Jun 11 15:15:06 kalir rtkit-daemon[2213]: Supervising 1 threads of 1 processes of 1 users.
Jun 12 02:09:58 kalir kernel: [drm:mes_v11_0_submit_pkt_and_poll_completion.constprop.0 [amdgpu]] *ERROR* MES failed to response msg=14
Jun 12 02:09:58 kalir kernel: [drm:amdgpu_mes_reg_write_reg_wait [amdgpu]] *ERROR* failed to reg_write_reg_wait

Haha just found that the slow behavior have been noticed and logged:

Jun 11 15:15:39 kalir gnome-shell[3738]: Key repeat discarded, Wayland compositor doesn't seem to be processing events fast enough!

Does someone have any idea?

More info one hour later:

I’m not only having error 14 but it’s the most common:

$ sudo journalctl --grep '\[drm:' -ocat | logtop
5147 elements
   1 2563 [drm:amdgpu_mes_reg_write_reg_wait [amdgpu]] *ERROR* failed to reg_write_reg_wait
   2 2563 [drm:mes_v11_0_submit_pkt_and_poll_completion.constprop.0 [amdgpu]] *ERROR* MES failed to response msg=14
   3    8 amdgpu 0000:c1:00.0: [drm:jpeg_v4_0_hw_init [amdgpu]] JPEG decode initialized successfully.
   5    3 [drm:amdgpu_mes_self_test [amdgpu]] *ERROR* failed to add ring
   6    3 [drm:mes_v11_0_submit_pkt_and_poll_completion.constprop.0 [amdgpu]] *ERROR* MES failed to response msg=2
   7    2 [drm:amdgpu_mes_add_hw_queue [amdgpu]] *ERROR* failed to add hardware queue to MES, doorbell=0x80a
   8    1 [drm:amdgpu_mes_add_hw_queue [amdgpu]] *ERROR* failed to add hardware queue to MES, doorbell=0xa00
   9    1 amdgpu 0000:c1:00.0: [drm:jpeg_v4_0_early_init [amdgpu]] JPEG decode is enabled in VM mode

Had a missing firmare (found using journalctl --grep firmware), added it, I don’t know if it resolves my issue, I’ll try to report back here.

Here’s what I did:

$ wget https://git.kernel.org/pub/scm/linux/kernel/git/firmware/linux-firmware.git/tree/amdgpu/gc_11_0_1_mes_2.bin
$ sudo mv gc_11_0_1_mes_2.bin /lib/firmware/amdgpu/

rebooted, and obviously the missing firmware error has gone.

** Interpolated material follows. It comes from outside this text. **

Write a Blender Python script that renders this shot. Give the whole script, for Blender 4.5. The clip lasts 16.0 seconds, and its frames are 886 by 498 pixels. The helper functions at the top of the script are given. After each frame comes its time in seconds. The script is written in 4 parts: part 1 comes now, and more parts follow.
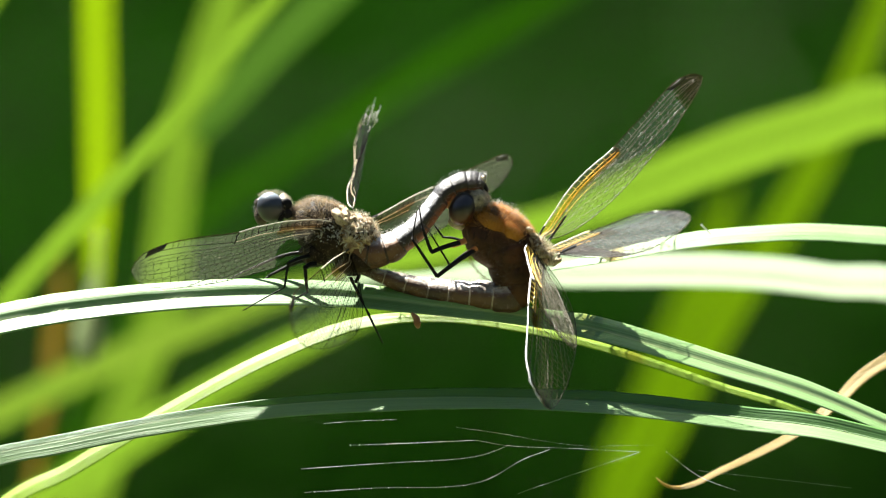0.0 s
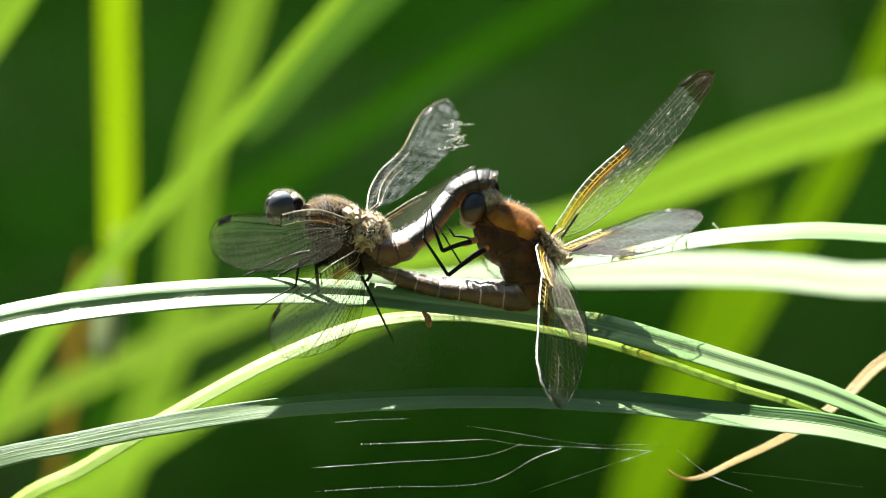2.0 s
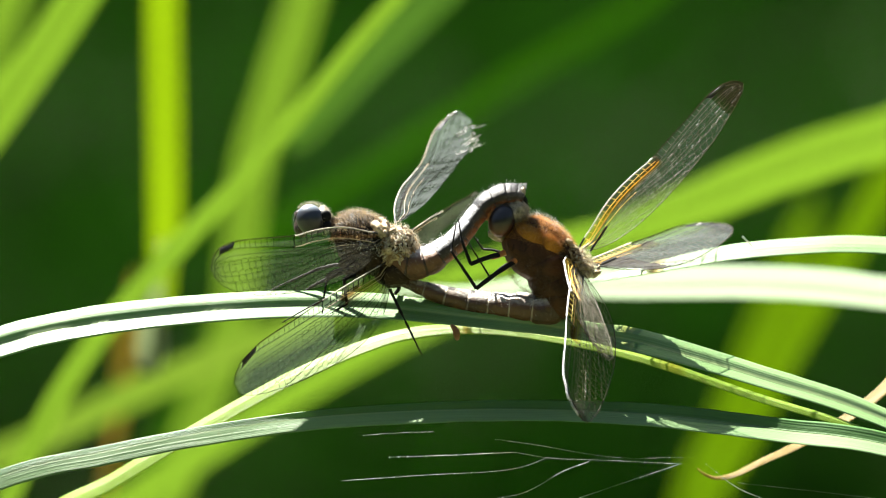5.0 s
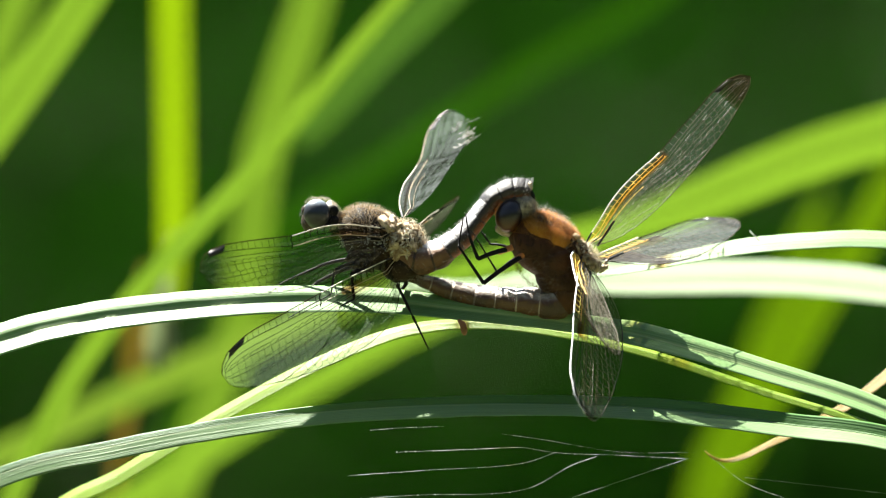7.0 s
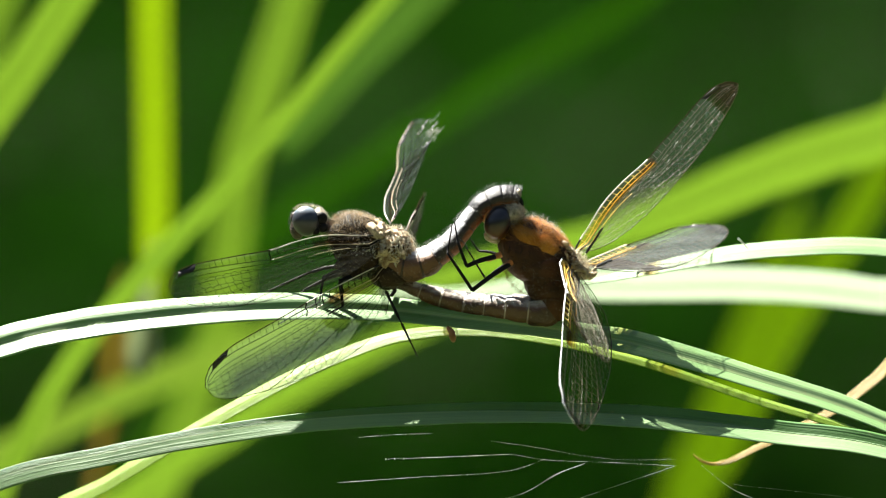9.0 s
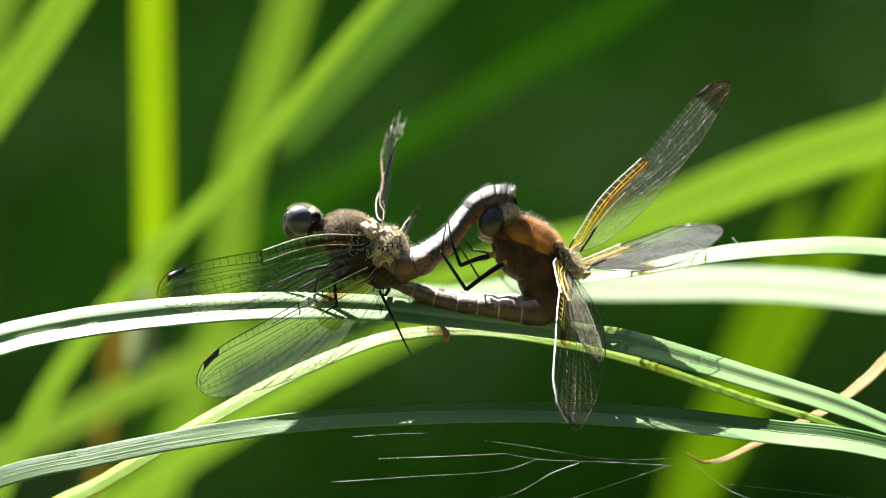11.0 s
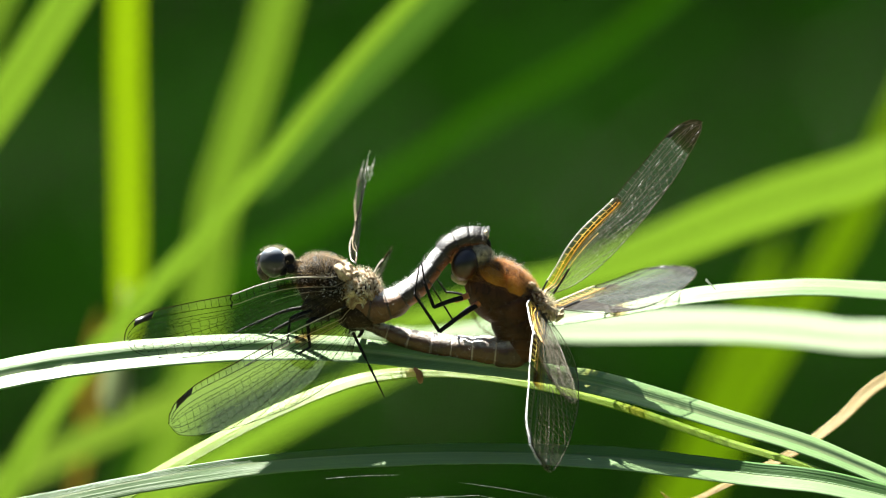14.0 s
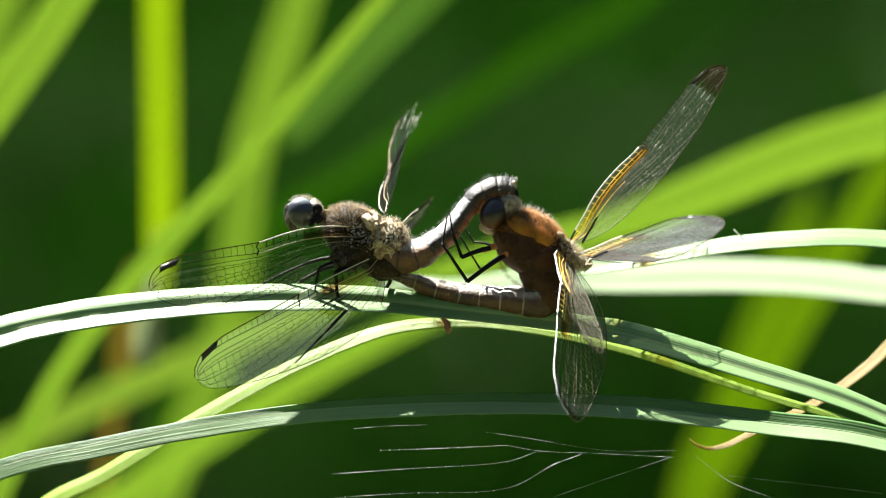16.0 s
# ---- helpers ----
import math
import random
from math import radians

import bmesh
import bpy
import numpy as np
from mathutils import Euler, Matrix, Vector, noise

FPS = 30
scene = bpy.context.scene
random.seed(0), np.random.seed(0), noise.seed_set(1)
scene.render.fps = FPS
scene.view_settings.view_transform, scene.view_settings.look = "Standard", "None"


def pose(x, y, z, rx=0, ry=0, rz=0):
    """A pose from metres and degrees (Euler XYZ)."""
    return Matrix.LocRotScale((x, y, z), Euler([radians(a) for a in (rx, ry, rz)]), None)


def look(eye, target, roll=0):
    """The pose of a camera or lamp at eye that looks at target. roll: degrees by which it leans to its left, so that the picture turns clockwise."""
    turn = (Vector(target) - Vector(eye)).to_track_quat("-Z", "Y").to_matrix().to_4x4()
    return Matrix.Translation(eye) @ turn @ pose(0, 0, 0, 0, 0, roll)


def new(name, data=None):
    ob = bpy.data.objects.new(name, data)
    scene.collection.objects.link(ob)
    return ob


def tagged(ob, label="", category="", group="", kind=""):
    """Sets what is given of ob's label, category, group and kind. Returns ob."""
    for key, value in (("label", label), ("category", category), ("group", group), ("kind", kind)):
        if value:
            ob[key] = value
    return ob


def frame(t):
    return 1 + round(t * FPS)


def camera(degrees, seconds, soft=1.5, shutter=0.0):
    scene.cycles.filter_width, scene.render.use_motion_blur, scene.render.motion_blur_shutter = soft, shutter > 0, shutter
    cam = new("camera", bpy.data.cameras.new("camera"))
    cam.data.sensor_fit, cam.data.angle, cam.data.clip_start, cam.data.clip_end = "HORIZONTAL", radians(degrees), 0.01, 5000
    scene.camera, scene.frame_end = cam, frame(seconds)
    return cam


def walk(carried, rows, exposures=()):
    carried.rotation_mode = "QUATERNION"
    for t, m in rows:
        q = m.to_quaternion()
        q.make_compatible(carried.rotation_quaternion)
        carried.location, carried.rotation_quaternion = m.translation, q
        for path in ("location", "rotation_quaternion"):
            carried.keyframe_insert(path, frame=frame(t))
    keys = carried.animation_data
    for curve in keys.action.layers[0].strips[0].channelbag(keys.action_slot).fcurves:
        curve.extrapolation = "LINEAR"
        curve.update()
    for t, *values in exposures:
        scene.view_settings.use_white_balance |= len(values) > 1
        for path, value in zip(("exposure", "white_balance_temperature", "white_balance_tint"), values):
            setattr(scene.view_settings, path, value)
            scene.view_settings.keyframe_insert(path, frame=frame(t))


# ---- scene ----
import collections

from mathutils import geometry

# Focus plane: y = 0, origin in the middle of it, 0.5 m above the ground. Lengths below in millimetres.
MM = 0.001
HEIGHT = 0.5


def P(x, y, z):
    """Millimetres about the middle of the focus plane, in world metres."""
    return Vector((x * MM, y * MM, HEIGHT + z * MM))


# ---- camera: a long lens, held by hand ----
cam = camera(4.535, 16.0, soft=1.1)
cam.data.dof.use_dof = True
cam.data.dof.focus_distance = 1.797
cam.data.dof.aperture_fstop = 16.0


def aim(x, tx, tz):
    return look(P(x, -1800, 0), P(tx, 0, tz))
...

The missing firmware had not resolved my issue, I still see err=14 popping in my logs. Yet it took like 24h before appearing, I still don’t know what triggers it.

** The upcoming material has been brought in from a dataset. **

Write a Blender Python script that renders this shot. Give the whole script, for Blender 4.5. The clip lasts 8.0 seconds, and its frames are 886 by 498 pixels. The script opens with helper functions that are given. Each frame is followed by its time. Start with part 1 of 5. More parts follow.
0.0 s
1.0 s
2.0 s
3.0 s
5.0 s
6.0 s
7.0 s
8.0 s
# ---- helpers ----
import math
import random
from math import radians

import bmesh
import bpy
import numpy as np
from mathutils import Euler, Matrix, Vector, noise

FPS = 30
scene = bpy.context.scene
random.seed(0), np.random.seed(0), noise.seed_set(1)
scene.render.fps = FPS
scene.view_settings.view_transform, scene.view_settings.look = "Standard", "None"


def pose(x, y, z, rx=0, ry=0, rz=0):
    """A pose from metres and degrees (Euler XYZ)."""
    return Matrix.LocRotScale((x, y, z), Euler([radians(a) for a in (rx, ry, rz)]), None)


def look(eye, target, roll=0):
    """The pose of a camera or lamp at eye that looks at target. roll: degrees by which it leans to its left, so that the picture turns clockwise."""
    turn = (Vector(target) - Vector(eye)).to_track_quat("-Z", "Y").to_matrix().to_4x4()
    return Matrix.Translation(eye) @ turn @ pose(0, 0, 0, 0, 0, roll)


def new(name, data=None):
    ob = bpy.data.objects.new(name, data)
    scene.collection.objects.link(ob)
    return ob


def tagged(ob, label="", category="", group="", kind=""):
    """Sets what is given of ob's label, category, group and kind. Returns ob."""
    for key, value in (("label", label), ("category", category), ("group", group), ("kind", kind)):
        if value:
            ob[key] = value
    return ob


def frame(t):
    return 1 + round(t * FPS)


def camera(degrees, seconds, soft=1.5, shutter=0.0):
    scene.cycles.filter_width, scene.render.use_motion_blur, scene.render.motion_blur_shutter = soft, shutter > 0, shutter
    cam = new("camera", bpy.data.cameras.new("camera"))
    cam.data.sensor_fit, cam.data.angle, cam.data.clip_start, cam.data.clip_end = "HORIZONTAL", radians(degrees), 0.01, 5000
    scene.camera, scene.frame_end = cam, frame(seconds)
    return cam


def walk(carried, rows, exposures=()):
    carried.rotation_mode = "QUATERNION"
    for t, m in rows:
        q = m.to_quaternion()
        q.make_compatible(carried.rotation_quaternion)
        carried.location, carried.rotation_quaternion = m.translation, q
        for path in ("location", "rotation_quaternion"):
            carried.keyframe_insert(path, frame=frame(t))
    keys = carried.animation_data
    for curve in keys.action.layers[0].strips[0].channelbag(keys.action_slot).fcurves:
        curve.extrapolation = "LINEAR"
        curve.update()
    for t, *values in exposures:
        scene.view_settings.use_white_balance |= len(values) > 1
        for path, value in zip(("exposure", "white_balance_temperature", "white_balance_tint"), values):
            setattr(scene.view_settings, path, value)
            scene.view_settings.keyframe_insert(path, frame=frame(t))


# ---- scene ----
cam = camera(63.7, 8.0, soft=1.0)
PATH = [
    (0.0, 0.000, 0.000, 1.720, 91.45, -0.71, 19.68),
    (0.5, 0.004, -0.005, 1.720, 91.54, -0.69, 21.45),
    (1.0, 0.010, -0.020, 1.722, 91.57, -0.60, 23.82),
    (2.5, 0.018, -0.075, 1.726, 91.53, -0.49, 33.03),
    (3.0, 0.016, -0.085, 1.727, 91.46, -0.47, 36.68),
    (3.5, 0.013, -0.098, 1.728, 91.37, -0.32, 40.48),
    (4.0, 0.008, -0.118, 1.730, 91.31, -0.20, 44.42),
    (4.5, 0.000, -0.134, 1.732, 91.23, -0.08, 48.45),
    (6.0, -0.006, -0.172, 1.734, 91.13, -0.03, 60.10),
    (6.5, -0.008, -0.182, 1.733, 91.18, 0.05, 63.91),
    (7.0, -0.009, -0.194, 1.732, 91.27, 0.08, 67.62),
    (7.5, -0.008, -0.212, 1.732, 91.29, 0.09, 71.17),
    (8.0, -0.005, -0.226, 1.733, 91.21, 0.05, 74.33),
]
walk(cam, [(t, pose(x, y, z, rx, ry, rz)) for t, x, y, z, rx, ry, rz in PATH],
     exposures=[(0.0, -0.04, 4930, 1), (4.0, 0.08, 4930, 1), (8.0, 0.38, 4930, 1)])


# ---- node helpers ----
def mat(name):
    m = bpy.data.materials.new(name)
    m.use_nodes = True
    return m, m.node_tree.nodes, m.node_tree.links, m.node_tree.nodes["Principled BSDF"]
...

Thanks for this thread @mdk , this could help others experiencing similar issues. Marking thread as solved.

cheers! :slight_smile:

It’s not just a missing firmware, it’s a totally outdated snapshot. Don’t just update the one file, update the whole snapshot of amdgpu/ firmware. And please complain to Debian to fix it.